Who are all these people”

It was chance, and a free day, that sent me cycling around the National Mall on Friday.

Because I never miss the chance to cycle in a distant city.

Off in the distance I spotted a new exhibit going up in the shadow of the Smithsonian. And curiosity drew me near.

A crew of volunteers was busy hauling great plastic bags full of what looked like colorful cubes into a temporary shelter already near full to bursting with cubes.

And although the exhibit wouldn’t open until Saturday, it had already drawn people who were just as curious as I was.

Closer inspection revealed faces. Smiling. Laughing. Looking back at the lookers.

Face after face after face. A volunteer explained it to me.

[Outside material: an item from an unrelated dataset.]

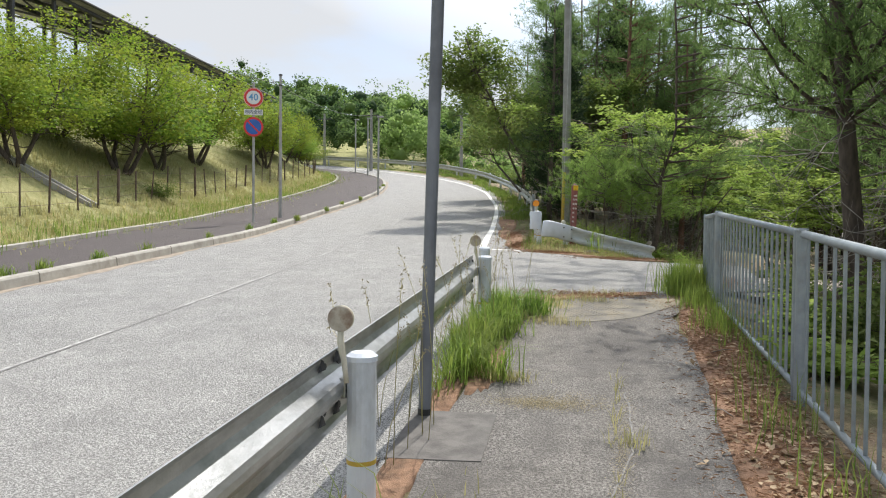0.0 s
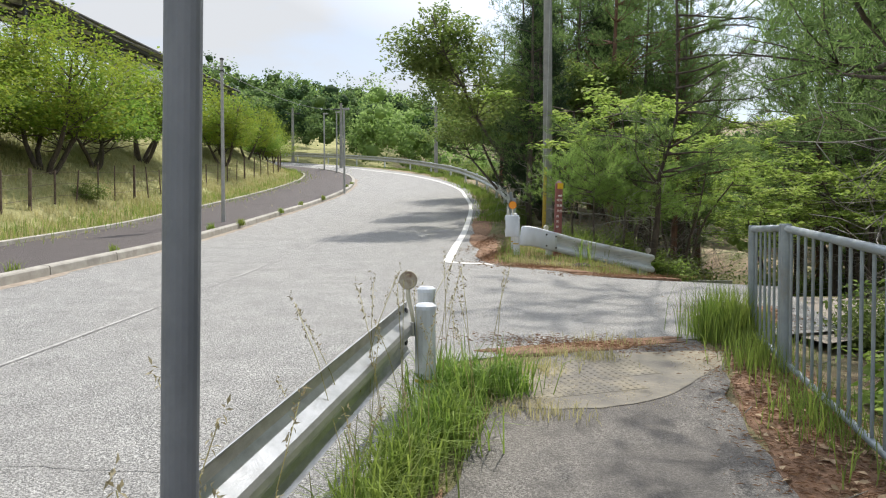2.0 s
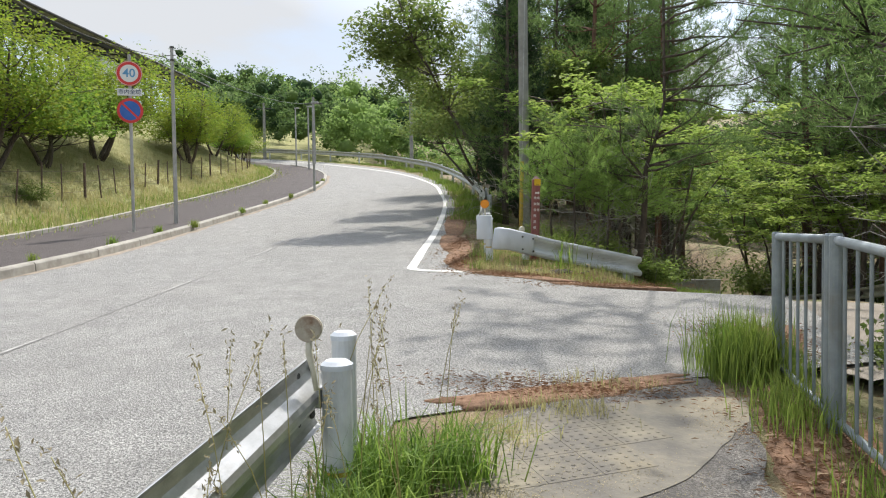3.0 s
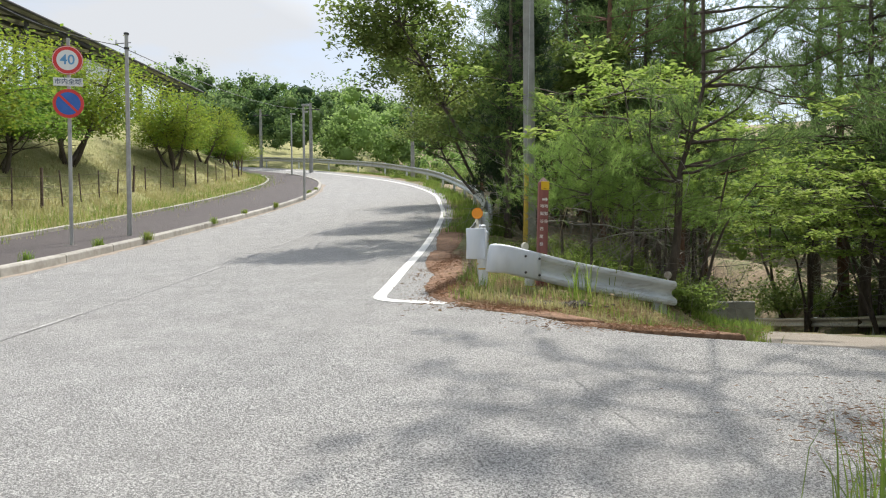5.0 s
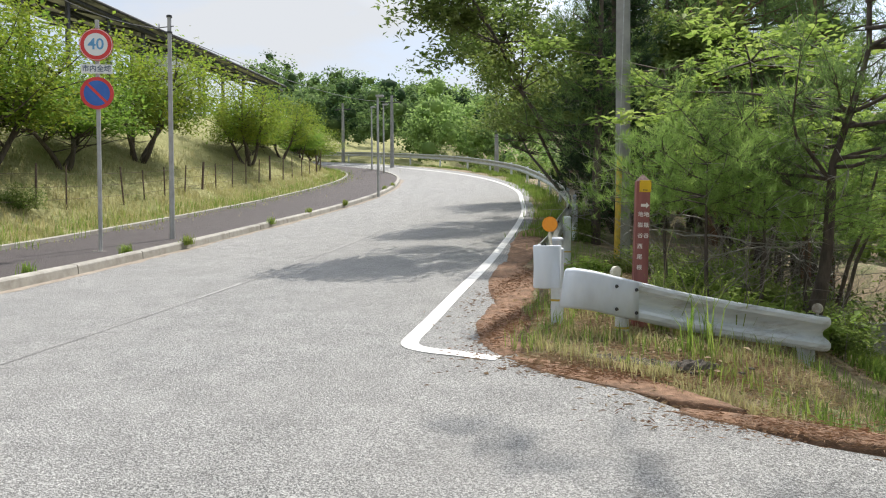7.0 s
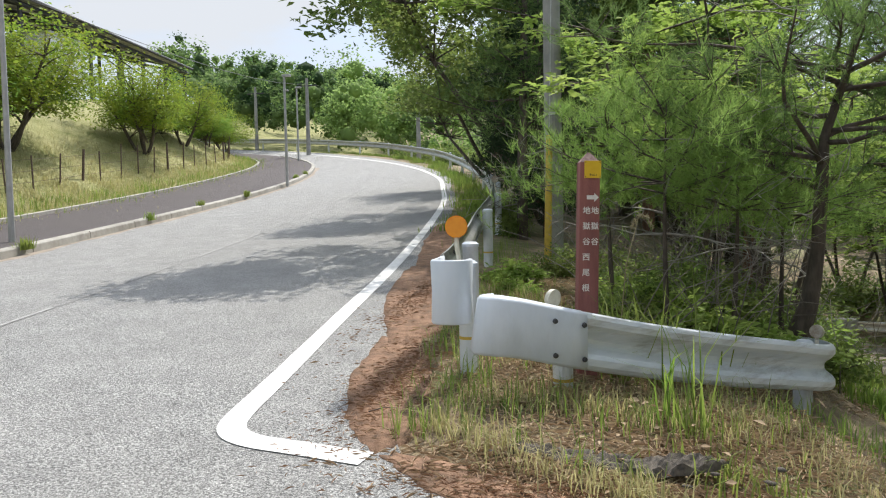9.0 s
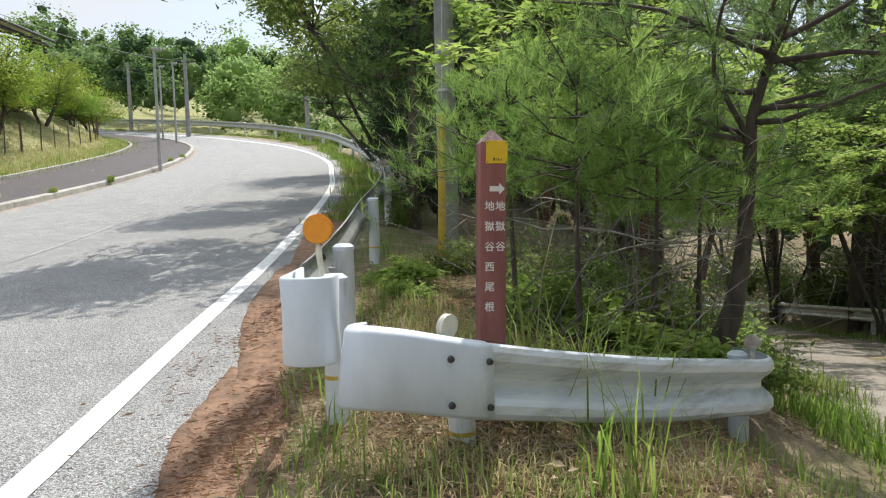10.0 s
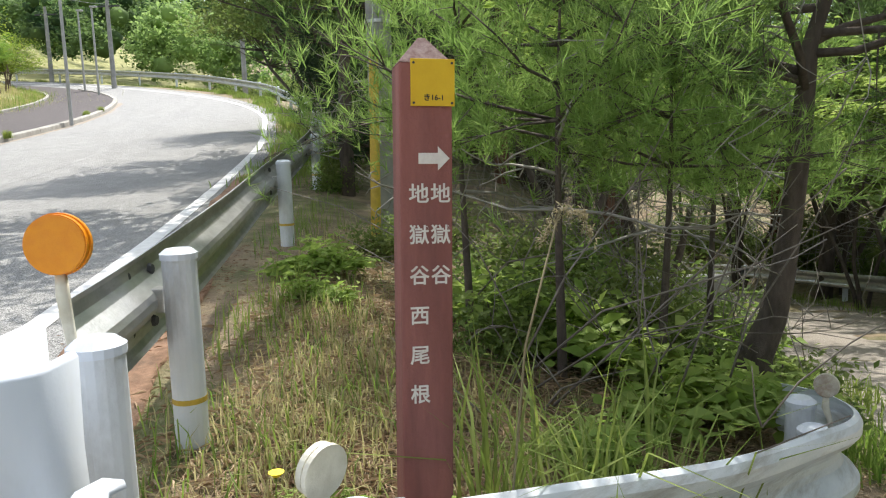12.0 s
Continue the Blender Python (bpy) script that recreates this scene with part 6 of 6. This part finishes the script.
# ---- shed with solar roof above the bank ----
def solar_shed():
    ob = thing("solar_shed", pose(0, 0, 0), "long dark open shed carrying a solar panel roof", "shed")
    a, b = Vector((-24.6, 8, 12.4)), Vector((-30.8, 57.5, 12.4))
    way = (b - a).normalized()
    inn = Vector((way.y, -way.x, 0)) * -1
    L = (b - a).length
    n = 34
    for i in range(n):
        p0, p1 = a + way * (L * i / n + 0.03), a + way * (L * (i + 1) / n - 0.03)
        q0, q1 = p0 + inn * 13 + Vector((0, 0, 3.2)), p1 + inn * 13 + Vector((0, 0, 3.2))
        up = Vector((0, 0, 0.12))
        vs = [p0, p1, q1, q0, p0 + up, p1 + up, q1 + up, q0 + up]
        mesh("roof_panel", vs, [(3, 2, 1, 0), (4, 5, 6, 7), (0, 1, 5, 4), (1, 2, 6, 5), (2, 3, 7, 6), (3, 0, 4, 7)], M_PANEL, ob)
    for k, (d, z) in enumerate(((0.35, -0.25), (3.5, 0.45), (7.0, 1.3))):
        p, q = a + inn * d + Vector((0, 0, z)), b + inn * d + Vector((0, 0, z))
        tubes("purlin", [([p, q], [0.13, 0.13])], M_DARK, ob, 4)
    for i in range(0, n + 1, 2):
        p = a + way * (L * i / n)
        for d in (0.6, 5.5):
            f_ = p + inn * d
            gz_ = ground_at(f_.x, f_.y)
            part("column", box_bm(0.16, 0.16, f_.z - 0.2 + d * 0.245 - gz_, pose(f_.x, f_.y, (gz_ + f_.z - 0.2 + d * 0.245) / 2)), M_DARK, ob)
        tubes("brace", [([p + inn * 0.6 + Vector((0, 0, -1.6)), p + inn * 3.4 + Vector((0, 0, 0.5))], [0.06, 0.06]), ([p + inn * 0.3 + Vector((0, 0, -0.3)), p + inn * 12.6 + Vector((0, 0, 2.8))], [0.09, 0.09])], M_DARK, ob, 4)
    tubes("gutter", [([a + inn * -0.05 + Vector((0, 0, 0.02)), b + inn * -0.05 + Vector((0, 0, 0.02))], [0.09, 0.09])], M_DARK, ob, 6)


solar_shed()


def store_building(x, y, turn, sx_, sy_, h):
    z = ground_at(x, y)
    ob = thing("store_building", pose(x, y, z - 0.4, 0, 0, turn), "small white-walled building under the solar roof", "building")
    part("wall", box_bm(sx_, sy_, h, pose(0, 0, h / 2), 0.02), M_HOUSE, ob)
    part("roof", box_bm(sx_ + 0.1, sy_ + 0.1, 0.12, pose(0, 0, h + 0.06), 0.02), M_LIGHTPOLE, ob)
    part("eaves_band", box_bm(sx_ + 0.06, sy_ + 0.06, 0.06, pose(0, 0, h - 0.1), 0.01), M_SIGNWHITE, ob)


store_building(-30.4, 43.0, 6, 2.4, 2.8, 3.7)

# concrete headwall below the lane, with its grassy top
v, f = sweep([(-0.16, -1.8), (0.16, -1.8), (0.16, 0.0), (-0.16, 0.0)], [(2.6, 25.2, -1.16), (4.5, 24.85, -1.1)])
tagged(mesh("retaining_wall", v, f, M_WALL), "stained concrete retaining wall beside the lane", "wall", kind="structure")

# broken asphalt lip at the corner verge, with loose lumps
def asphalt_lip():
    n, m = 60, 9
    verts, faces = [], []
    for a in range(n + 1):
        t = a / n
        c = Vector((-0.55 + 1.0 * t, 12.66 - 0.12 * math.sin(math.pi * t)))
        side = Vector((0.1, 0.995))
        wide = 0.1 * (math.sin(math.pi * min(1, t * 1.02)) ** 0.35 + 0.01) * (1 + 0.45 * noise.noise(Vector((t * 9, 3, 0))))
        for b in range(m + 1):
            u = b / m * 2 - 1
            q = c + side * u * wide
            h = 0.02 * max(0, 1 - abs(u) ** 3) * min(1, 8 * t, 8 * (1 - t)) * (0.75 + 0.9 * noise.noise(Vector((q.x * 6, q.y * 6, 1)))) + 0.034 * noise.noise(Vector((q.x * 26, q.y * 26, 4)))
            verts.append((q.x, q.y, float(road_z(q.x, q.y)) + (h if abs(u) < 1 else -0.02)))
    for a in range(n):
        for b in range(m):
            q = a * (m + 1) + b
            faces.append((q, q + m + 1, q + m + 2, q + 1))
    tagged(mesh("asphalt_lip", verts, faces, M_CRUMB), "crumbled dark asphalt lip at the corner verge", "rubble")


asphalt_lip()
rg = np.random.default_rng(43)
for i in range(12):
    x, y = -0.6 + 0.12 * i + rg.normal(0, 0.06), 12.5 + rg.normal(0, 0.07)
    bm = bmesh.new()
    r_ = bmesh.ops.create_icosphere(bm, subdivisions=1, radius=rg.uniform(0.012, 0.03))
    for q in bm.verts:
        q.co += q.co.normalized() * 0.012 * noise.noise(q.co * 30 + Vector((i * 3, 0, 0)))
        q.co.z *= 0.5
        q.co.x *= 1.4
    ob = part("asphalt_lump", bm, M_CRUMB, None, "crumbled dark asphalt lump at the verge edge", True)
    tagged(ob, category="rubble", group="crumbled asphalt at the corner")
    ob.matrix_basis = pose(x, y, float(road_z(x, y)) + 0.0, 0, 0, rg.uniform(-40, 20))
for x, y in ((-0.72, 14.35), (-0.58, 14.05)):
    z = ground_at(x, y)
    ob = thing("dandelion", pose(x, y, z), "small yellow wildflower on the verge", "flower", "yellow wildflowers on the verge")
    tubes("stem", [([(0, 0, 0), (0.01, 0, 0.14)], [0.003, 0.002])], M_GRASS, ob, 4)
    part("petals", cyl_bm(0.012, 0.026, 0.014, pose(0.01, 0, 0.135), 9), M_FLOWER, ob)


# ---- small things on the paving ----
tactile = thing("tactile_paving", pose(0, 0, 0), "worn tactile paving blocks half buried in silt", "paving", kind="structure")
bm = bmesh.new()
add_box(bm, 0.297, 0.297, 0.03, pose(0, 0, -0.011))
for i in range(5):
    for k in range(5):
        add_cyl(bm, 0.013, 0.009, 0.0035, pose(-0.116 + 0.058 * i, -0.116 + 0.058 * k, 0.004), 6)
first = part("tactile_block", bm, M_TACTILE, tactile)
slope_y, slope_x = math.degrees(math.atan(0.069)), math.degrees(math.atan(0.012))
spots = [(i, k) for i in range(4) for k in range(3) if (i, k) not in ((3, 0), (0, 2))]
for n_, (i, k) in enumerate(spots):
    u, v_ = 0.3 * i, 0.3 * k
    a_ = radians(30)
    x, y = 0.3 + u * math.cos(a_) - v_ * math.sin(a_), 5.32 + u * math.sin(a_) + v_ * math.cos(a_)
    ob = first if n_ == 0 else new("tactile_block", first.data)
    ob.parent = tactile
    ob.matrix_basis = pose(x, y, float(road_z(x, y)) + 0.0065, slope_y, slope_x, 0) @ pose(0, 0, 0, 0, 0, 30)


def crack(pts, width, seed):
    """A jagged dark crack in the paving."""
    p = smoothed(pts, 10)
    q = [(a[0] + 0.03 * noise.noise(Vector((a[0] * 9, a[1] * 9, seed))), a[1] + 0.03 * noise.noise(Vector((a[0] * 9, a[1] * 9, seed + 4)))) for a in p]
    line_paint("road_marking_crack", q, width, M_TAR, "thin dark crack across the worn paving", 0.0075)


crack([(-3.0, 3.3), (-2.6, 3.35), (-2.2, 3.5), (-1.8, 3.55), (-1.4, 3.6)], 0.007, 1)
crack([(-2.0, 2.9), (-1.4, 3.1), (-0.9, 3.25)], 0.005, 2)
crack([(0.0, 10.3), (0.25, 9.9), (0.4, 9.3), (0.7, 8.6)], 0.006, 3)
crack([(-2.4, 2.0), (-1.6, 2.05), (-0.9, 2.2)], 0.005, 4)
crack([(1.02, -0.8), (1.05, 0.1), (1.0, 0.8), (1.1, 1.6), (1.05, 2.6)], 0.01, 5)
crack([(0.1, 3.0), (0.6, 3.2), (1.1, 3.1), (1.6, 3.25)], 0.006, 6)

# stepped drain down the bank
dp = [(-17.3 + 3.1 * t, 15.0 + 0.4 * t) for t in np.linspace(0, 1, 12)]
v, f = sweep([(-0.2, -0.2), (0.2, -0.2), (0.2, 0.08), (0.13, 0.08), (0.13, -0.06), (-0.13, -0.06), (-0.13, 0.08), (-0.2, 0.08)], [(x, y, ground_at(x, y) + 0.03) for x, y in dp])
tagged(mesh("drain_channel", v, f, M_WALL), "stained concrete drain channel running down the bank", "drain", kind="structure")

# reflectors on the far rail
for s_ in (8.28, 12.03):
    x, y = along(RAIL2, s_, r2len)
    gz = float(road_z(x, y))
    delineator(bend_rail, (x - 0.05, y - 0.03, gz + 0.98), (0.2, -1, 0), 0.06, M_RUSTDISC, 0.24)

for x, y, t_, ln in ((1.72, 3.9, 35, 0.28), (1.68, 2.2, 120, 0.2), (1.55, 5.1, 60, 0.22), (-1.35, 12.95, 20, 0.18)):
    z = float(road_z(x, y)) + 0.02
    a_ = radians(t_)
    ob = tubes("twig", [([(x, y, z), (x + ln * 0.5 * math.cos(a_), y + ln * 0.5 * math.sin(a_), z + 0.02), (x + ln * math.cos(a_ + 0.2), y + ln * math.sin(a_ + 0.2), z)], [0.005, 0.004, 0.002])], M_TWIG, None, 5)
    tagged(ob, "small dry twig lying on the paving", "twig", "fallen twigs")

They were the victims of gun violence in America. They were 200,000 strong.

Two hundred thousand of them! And not in the last decade. Not in the last five years.


The exhibit would run only Saturday and Sunday. And I noticed that the tents were set up in the very shadow of the U.S. Capitol Building.

Would anybody over there notice? Or even care? They who had so often sent their “thoughts and prayers” while steadfastly refusing to do anything about the Great American Gun Pandemic.

I was not optimistic. Over thirty yeas as editorial writer of The Gainesville Sun I had written scores of editorials and columns about gun violence in America. Today, cynically or perhaps sadly, I consider it one of the great lost causes in a career filled with lost causes.

But these people. These volunteers and organizers and contributors, still believe. They believe that perhaps, just perhaps, art may succeed in drawing attention where reason, demands and pleas have failed.

Bless them for that. Find out more about who these people are. And don’t give up.

This is still our country. And we still have a voice. And a choice.